[START DATA PROVIDED]

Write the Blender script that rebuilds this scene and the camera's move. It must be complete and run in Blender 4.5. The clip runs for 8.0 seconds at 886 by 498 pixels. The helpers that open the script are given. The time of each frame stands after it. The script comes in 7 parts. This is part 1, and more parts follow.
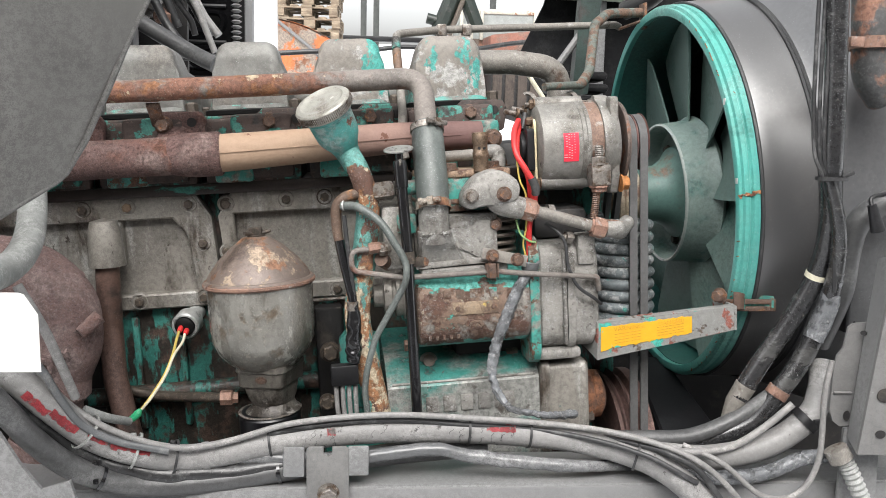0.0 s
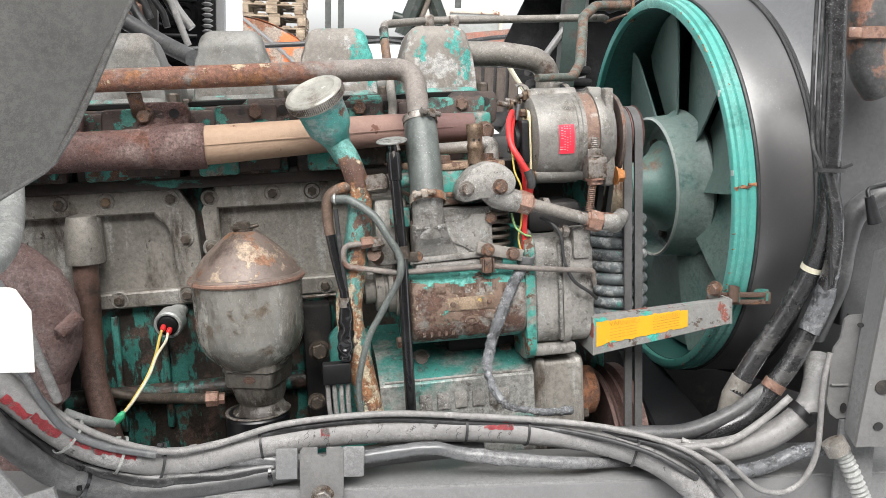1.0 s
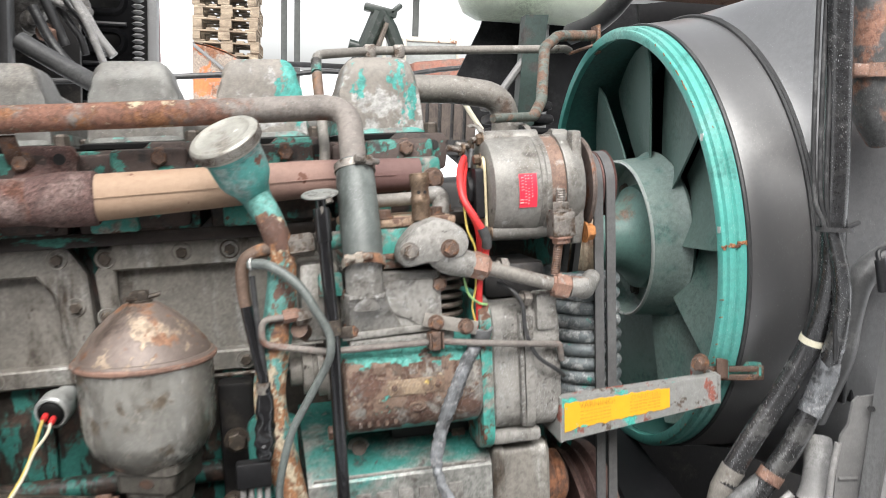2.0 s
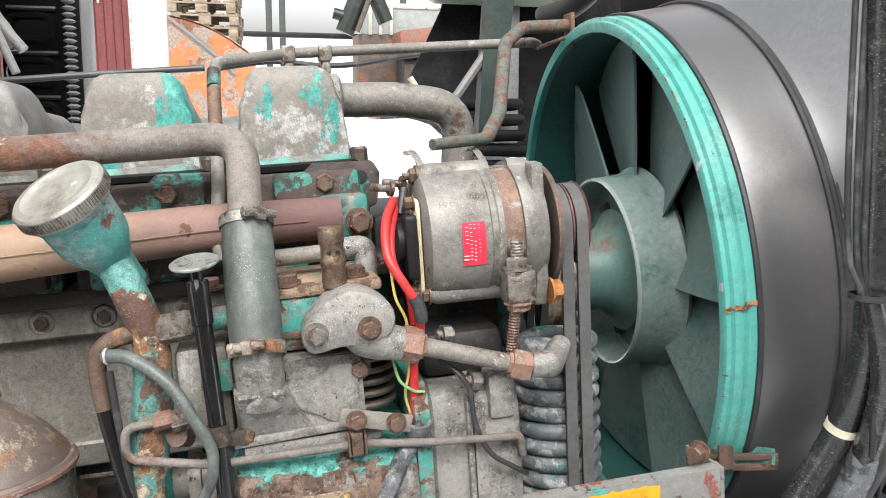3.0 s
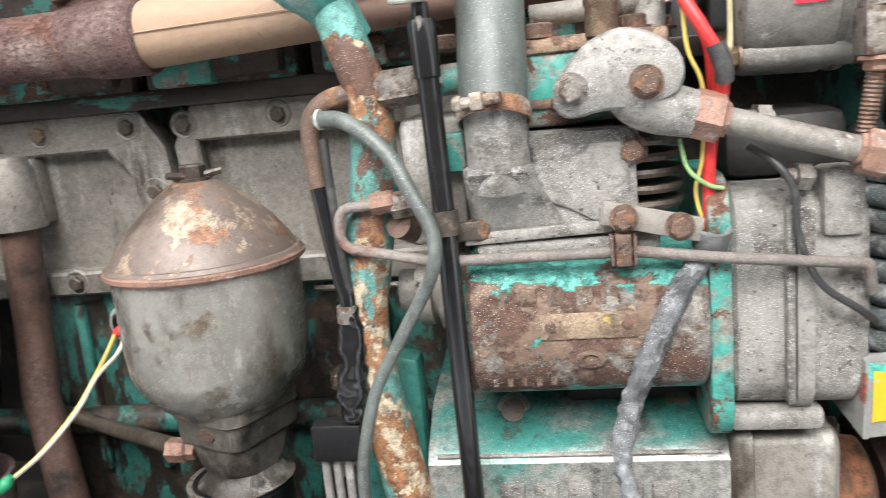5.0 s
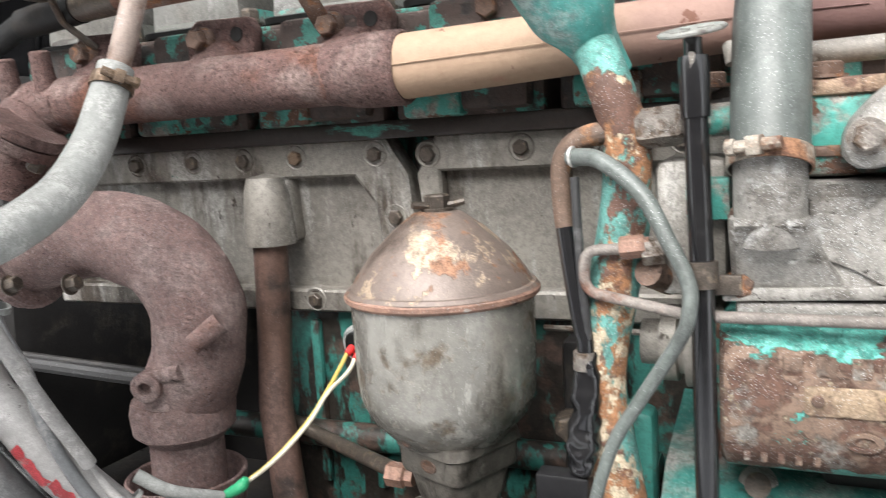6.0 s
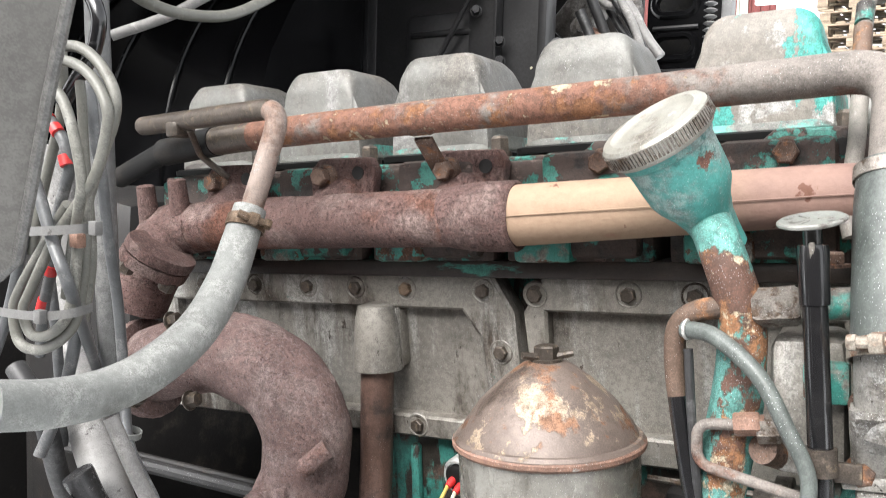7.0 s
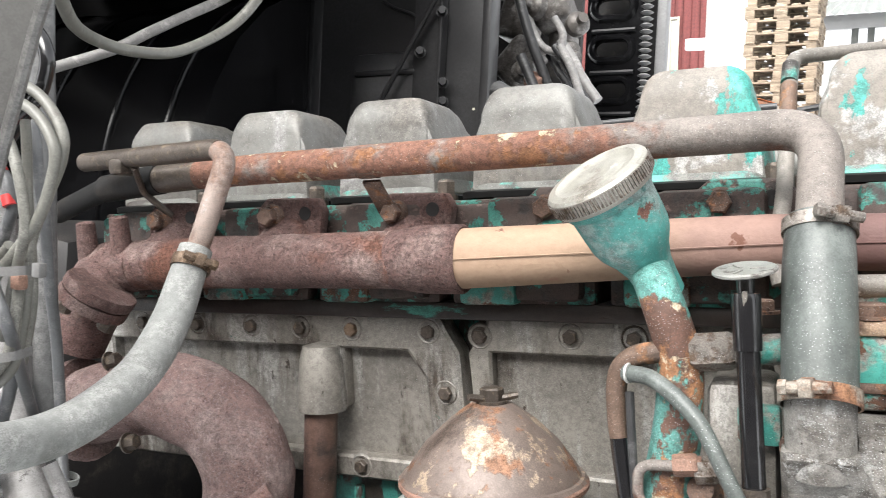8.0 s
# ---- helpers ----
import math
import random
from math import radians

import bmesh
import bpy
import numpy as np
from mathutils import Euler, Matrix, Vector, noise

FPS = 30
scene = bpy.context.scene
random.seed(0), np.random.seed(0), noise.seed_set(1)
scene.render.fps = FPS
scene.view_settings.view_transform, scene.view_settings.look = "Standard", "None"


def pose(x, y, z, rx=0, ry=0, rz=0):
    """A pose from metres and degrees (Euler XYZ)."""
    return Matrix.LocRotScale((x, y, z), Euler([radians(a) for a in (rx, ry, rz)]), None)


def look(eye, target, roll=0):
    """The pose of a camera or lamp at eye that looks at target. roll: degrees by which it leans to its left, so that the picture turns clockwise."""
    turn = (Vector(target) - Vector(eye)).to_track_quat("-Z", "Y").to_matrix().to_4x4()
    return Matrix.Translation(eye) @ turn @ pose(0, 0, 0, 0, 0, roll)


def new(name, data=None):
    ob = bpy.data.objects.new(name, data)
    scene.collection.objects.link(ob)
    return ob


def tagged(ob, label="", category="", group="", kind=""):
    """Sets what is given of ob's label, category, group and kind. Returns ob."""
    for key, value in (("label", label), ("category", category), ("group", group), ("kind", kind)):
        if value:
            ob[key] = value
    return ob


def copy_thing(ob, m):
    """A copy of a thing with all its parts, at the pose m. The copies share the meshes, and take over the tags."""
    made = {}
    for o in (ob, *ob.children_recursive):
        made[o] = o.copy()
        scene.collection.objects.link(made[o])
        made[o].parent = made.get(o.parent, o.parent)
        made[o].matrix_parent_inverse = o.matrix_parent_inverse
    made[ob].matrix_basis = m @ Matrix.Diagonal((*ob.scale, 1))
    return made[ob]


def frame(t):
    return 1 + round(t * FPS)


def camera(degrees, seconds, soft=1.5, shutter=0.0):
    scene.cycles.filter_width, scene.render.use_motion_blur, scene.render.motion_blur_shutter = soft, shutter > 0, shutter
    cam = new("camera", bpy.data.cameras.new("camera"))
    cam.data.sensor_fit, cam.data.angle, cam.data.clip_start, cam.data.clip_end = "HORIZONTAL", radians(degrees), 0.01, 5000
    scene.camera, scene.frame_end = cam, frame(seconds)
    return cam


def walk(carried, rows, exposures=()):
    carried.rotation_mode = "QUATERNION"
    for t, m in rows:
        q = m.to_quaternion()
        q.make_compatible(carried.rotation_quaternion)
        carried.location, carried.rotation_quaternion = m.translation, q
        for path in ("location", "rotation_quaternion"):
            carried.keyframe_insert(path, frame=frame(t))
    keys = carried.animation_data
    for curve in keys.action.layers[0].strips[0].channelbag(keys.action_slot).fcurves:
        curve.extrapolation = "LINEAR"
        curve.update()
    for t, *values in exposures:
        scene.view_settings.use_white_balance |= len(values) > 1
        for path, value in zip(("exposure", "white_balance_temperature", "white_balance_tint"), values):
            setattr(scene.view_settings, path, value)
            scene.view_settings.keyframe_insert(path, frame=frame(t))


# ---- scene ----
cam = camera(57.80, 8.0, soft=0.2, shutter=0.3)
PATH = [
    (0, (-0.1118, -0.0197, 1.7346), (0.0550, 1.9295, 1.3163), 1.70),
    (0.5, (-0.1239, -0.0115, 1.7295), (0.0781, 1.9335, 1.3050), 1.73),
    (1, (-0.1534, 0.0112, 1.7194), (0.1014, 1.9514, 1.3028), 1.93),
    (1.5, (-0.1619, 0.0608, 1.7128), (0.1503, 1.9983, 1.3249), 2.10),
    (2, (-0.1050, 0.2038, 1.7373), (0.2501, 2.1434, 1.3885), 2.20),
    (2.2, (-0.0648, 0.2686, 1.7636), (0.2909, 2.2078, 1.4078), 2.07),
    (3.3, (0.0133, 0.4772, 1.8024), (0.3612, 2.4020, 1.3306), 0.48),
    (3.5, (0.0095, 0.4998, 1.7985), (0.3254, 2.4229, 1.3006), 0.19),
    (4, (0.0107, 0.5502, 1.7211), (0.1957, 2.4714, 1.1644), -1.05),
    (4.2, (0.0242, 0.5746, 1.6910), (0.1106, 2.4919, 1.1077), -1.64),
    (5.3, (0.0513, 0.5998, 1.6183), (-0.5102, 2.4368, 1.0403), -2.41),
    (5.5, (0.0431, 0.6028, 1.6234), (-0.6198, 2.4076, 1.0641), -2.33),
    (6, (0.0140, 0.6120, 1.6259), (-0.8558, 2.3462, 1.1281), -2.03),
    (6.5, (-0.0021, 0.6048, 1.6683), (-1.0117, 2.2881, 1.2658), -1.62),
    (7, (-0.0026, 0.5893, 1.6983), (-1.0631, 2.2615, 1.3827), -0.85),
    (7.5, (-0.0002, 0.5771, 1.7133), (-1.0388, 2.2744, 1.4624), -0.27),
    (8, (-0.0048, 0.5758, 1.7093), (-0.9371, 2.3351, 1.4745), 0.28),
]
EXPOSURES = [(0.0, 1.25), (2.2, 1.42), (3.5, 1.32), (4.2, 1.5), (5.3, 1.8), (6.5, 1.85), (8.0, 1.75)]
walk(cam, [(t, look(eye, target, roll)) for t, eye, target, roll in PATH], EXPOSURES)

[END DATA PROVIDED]

TASK GOAL: Show the lines of the data that hold the word "parts".

THE RESULT:
Write the Blender script that rebuilds this scene and the camera's move. It must be complete and run in Blender 4.5. The clip runs for 8.0 seconds at 886 by 498 pixels. The helpers that open the script are given. The time of each frame stands after it. The script comes in 7 parts. This is part 1, and more parts follow.
    """A copy of a thing with all its parts, at the pose m. The copies share the meshes, and take over the tags."""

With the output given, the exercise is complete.